**WHAT IS REQUIRED:**
Each line below should be reproduced without any alteration.

**DATA SEGMENT:**
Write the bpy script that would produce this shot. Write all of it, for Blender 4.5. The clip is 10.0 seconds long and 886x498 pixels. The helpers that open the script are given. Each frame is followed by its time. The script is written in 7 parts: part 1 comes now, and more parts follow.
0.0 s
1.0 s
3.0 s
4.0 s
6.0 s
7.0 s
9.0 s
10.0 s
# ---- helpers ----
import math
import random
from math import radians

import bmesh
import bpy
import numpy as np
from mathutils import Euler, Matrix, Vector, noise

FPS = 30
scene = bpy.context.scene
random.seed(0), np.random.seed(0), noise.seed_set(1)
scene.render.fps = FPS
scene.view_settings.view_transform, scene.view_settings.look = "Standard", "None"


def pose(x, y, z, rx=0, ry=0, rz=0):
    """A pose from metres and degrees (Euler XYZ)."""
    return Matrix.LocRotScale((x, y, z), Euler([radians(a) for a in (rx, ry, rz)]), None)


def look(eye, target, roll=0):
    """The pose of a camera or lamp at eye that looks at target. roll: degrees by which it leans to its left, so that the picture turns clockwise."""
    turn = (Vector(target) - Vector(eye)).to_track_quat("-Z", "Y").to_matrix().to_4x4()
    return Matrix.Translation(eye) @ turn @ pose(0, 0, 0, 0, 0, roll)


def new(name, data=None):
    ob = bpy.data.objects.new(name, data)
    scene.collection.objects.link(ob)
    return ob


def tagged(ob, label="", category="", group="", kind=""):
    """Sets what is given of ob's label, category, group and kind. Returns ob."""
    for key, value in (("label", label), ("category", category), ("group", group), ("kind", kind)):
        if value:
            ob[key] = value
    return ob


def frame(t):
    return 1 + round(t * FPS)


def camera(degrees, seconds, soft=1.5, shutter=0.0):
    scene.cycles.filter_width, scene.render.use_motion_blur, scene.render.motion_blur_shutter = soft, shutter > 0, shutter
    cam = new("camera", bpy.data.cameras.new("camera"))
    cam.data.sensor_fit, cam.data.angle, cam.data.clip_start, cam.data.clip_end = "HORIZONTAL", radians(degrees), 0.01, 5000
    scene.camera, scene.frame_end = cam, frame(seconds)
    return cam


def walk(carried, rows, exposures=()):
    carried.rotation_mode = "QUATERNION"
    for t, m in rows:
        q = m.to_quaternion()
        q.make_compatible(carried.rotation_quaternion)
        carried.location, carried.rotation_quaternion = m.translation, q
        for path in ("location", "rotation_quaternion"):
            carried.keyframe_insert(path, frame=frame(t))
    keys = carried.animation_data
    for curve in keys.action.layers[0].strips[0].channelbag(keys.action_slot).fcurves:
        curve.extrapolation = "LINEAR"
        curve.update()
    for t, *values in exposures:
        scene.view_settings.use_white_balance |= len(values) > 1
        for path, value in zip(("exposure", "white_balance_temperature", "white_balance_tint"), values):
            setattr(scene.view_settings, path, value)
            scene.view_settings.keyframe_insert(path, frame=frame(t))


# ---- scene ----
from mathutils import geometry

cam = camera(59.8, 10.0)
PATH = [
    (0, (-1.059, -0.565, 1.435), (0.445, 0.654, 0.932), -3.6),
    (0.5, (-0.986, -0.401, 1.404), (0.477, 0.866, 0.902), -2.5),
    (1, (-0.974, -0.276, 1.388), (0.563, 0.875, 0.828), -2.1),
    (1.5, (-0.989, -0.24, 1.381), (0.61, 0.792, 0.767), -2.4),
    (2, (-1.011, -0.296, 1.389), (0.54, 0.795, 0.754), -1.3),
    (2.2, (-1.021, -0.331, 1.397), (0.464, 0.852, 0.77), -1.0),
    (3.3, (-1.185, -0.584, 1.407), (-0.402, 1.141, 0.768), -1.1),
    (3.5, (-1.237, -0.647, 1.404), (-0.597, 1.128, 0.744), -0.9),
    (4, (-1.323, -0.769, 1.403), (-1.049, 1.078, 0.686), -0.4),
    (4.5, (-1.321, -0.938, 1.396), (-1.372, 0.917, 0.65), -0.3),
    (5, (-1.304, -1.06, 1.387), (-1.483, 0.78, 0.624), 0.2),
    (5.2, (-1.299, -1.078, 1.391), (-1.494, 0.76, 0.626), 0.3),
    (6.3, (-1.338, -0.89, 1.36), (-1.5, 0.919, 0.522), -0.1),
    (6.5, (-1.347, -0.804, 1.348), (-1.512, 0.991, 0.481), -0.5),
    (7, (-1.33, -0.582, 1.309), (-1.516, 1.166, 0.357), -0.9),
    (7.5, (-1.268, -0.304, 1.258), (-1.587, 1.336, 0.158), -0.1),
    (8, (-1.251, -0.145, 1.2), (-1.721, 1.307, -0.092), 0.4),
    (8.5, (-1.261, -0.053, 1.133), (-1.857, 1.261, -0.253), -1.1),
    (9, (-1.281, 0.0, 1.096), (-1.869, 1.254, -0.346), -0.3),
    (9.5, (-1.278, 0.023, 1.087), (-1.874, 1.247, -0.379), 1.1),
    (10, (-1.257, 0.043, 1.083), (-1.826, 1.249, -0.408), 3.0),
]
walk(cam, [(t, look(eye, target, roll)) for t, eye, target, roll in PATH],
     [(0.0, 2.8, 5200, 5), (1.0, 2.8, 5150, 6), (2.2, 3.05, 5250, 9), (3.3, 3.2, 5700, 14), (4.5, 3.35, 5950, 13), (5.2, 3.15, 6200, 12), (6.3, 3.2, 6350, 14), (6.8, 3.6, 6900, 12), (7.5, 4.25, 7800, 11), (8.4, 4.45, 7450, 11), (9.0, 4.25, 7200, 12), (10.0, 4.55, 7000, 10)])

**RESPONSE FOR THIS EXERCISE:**
Write the bpy script that would produce this shot. Write all of it, for Blender 4.5. The clip is 10.0 seconds long and 886x498 pixels. The helpers that open the script are given. Each frame is followed by its time. The script is written in 7 parts: part 1 comes now, and more parts follow.
0.0 s
1.0 s
3.0 s
4.0 s
6.0 s
7.0 s
9.0 s
10.0 s
# ---- helpers ----
import math
import random
from math import radians

import bmesh
import bpy
import numpy as np
from mathutils import Euler, Matrix, Vector, noise

FPS = 30
scene = bpy.context.scene
random.seed(0), np.random.seed(0), noise.seed_set(1)
scene.render.fps = FPS
scene.view_settings.view_transform, scene.view_settings.look = "Standard", "None"


def pose(x, y, z, rx=0, ry=0, rz=0):
    """A pose from metres and degrees (Euler XYZ)."""
    return Matrix.LocRotScale((x, y, z), Euler([radians(a) for a in (rx, ry, rz)]), None)


def look(eye, target, roll=0):
    """The pose of a camera or lamp at eye that looks at target. roll: degrees by which it leans to its left, so that the picture turns clockwise."""
    turn = (Vector(target) - Vector(eye)).to_track_quat("-Z", "Y").to_matrix().to_4x4()
    return Matrix.Translation(eye) @ turn @ pose(0, 0, 0, 0, 0, roll)


def new(name, data=None):
    ob = bpy.data.objects.new(name, data)
    scene.collection.objects.link(ob)
    return ob


def tagged(ob, label="", category="", group="", kind=""):
    """Sets what is given of ob's label, category, group and kind. Returns ob."""
    for key, value in (("label", label), ("category", category), ("group", group), ("kind", kind)):
        if value:
            ob[key] = value
    return ob


def frame(t):
    return 1 + round(t * FPS)


def camera(degrees, seconds, soft=1.5, shutter=0.0):
    scene.cycles.filter_width, scene.render.use_motion_blur, scene.render.motion_blur_shutter = soft, shutter > 0, shutter
    cam = new("camera", bpy.data.cameras.new("camera"))
    cam.data.sensor_fit, cam.data.angle, cam.data.clip_start, cam.data.clip_end = "HORIZONTAL", radians(degrees), 0.01, 5000
    scene.camera, scene.frame_end = cam, frame(seconds)
    return cam


def walk(carried, rows, exposures=()):
    carried.rotation_mode = "QUATERNION"
    for t, m in rows:
        q = m.to_quaternion()
        q.make_compatible(carried.rotation_quaternion)
        carried.location, carried.rotation_quaternion = m.translation, q
        for path in ("location", "rotation_quaternion"):
            carried.keyframe_insert(path, frame=frame(t))
    keys = carried.animation_data
    for curve in keys.action.layers[0].strips[0].channelbag(keys.action_slot).fcurves:
        curve.extrapolation = "LINEAR"
        curve.update()
    for t, *values in exposures:
        scene.view_settings.use_white_balance |= len(values) > 1
        for path, value in zip(("exposure", "white_balance_temperature", "white_balance_tint"), values):
            setattr(scene.view_settings, path, value)
            scene.view_settings.keyframe_insert(path, frame=frame(t))


# ---- scene ----
from mathutils import geometry

cam = camera(59.8, 10.0)
PATH = [
    (0, (-1.059, -0.565, 1.435), (0.445, 0.654, 0.932), -3.6),
    (0.5, (-0.986, -0.401, 1.404), (0.477, 0.866, 0.902), -2.5),
    (1, (-0.974, -0.276, 1.388), (0.563, 0.875, 0.828), -2.1),
    (1.5, (-0.989, -0.24, 1.381), (0.61, 0.792, 0.767), -2.4),
    (2, (-1.011, -0.296, 1.389), (0.54, 0.795, 0.754), -1.3),
    (2.2, (-1.021, -0.331, 1.397), (0.464, 0.852, 0.77), -1.0),
    (3.3, (-1.185, -0.584, 1.407), (-0.402, 1.141, 0.768), -1.1),
    (3.5, (-1.237, -0.647, 1.404), (-0.597, 1.128, 0.744), -0.9),
    (4, (-1.323, -0.769, 1.403), (-1.049, 1.078, 0.686), -0.4),
    (4.5, (-1.321, -0.938, 1.396), (-1.372, 0.917, 0.65), -0.3),
    (5, (-1.304, -1.06, 1.387), (-1.483, 0.78, 0.624), 0.2),
    (5.2, (-1.299, -1.078, 1.391), (-1.494, 0.76, 0.626), 0.3),
    (6.3, (-1.338, -0.89, 1.36), (-1.5, 0.919, 0.522), -0.1),
    (6.5, (-1.347, -0.804, 1.348), (-1.512, 0.991, 0.481), -0.5),
    (7, (-1.33, -0.582, 1.309), (-1.516, 1.166, 0.357), -0.9),
    (7.5, (-1.268, -0.304, 1.258), (-1.587, 1.336, 0.158), -0.1),
    (8, (-1.251, -0.145, 1.2), (-1.721, 1.307, -0.092), 0.4),
    (8.5, (-1.261, -0.053, 1.133), (-1.857, 1.261, -0.253), -1.1),
    (9, (-1.281, 0.0, 1.096), (-1.869, 1.254, -0.346), -0.3),
    (9.5, (-1.278, 0.023, 1.087), (-1.874, 1.247, -0.379), 1.1),
    (10, (-1.257, 0.043, 1.083), (-1.826, 1.249, -0.408), 3.0),
]
walk(cam, [(t, look(eye, target, roll)) for t, eye, target, roll in PATH],
     [(0.0, 2.8, 5200, 5), (1.0, 2.8, 5150, 6), (2.2, 3.05, 5250, 9), (3.3, 3.2, 5700, 14), (4.5, 3.35, 5950, 13), (5.2, 3.15, 6200, 12), (6.3, 3.2, 6350, 14), (6.8, 3.6, 6900, 12), (7.5, 4.25, 7800, 11), (8.4, 4.45, 7450, 11), (9.0, 4.25, 7200, 12), (10.0, 4.55, 7000, 10)])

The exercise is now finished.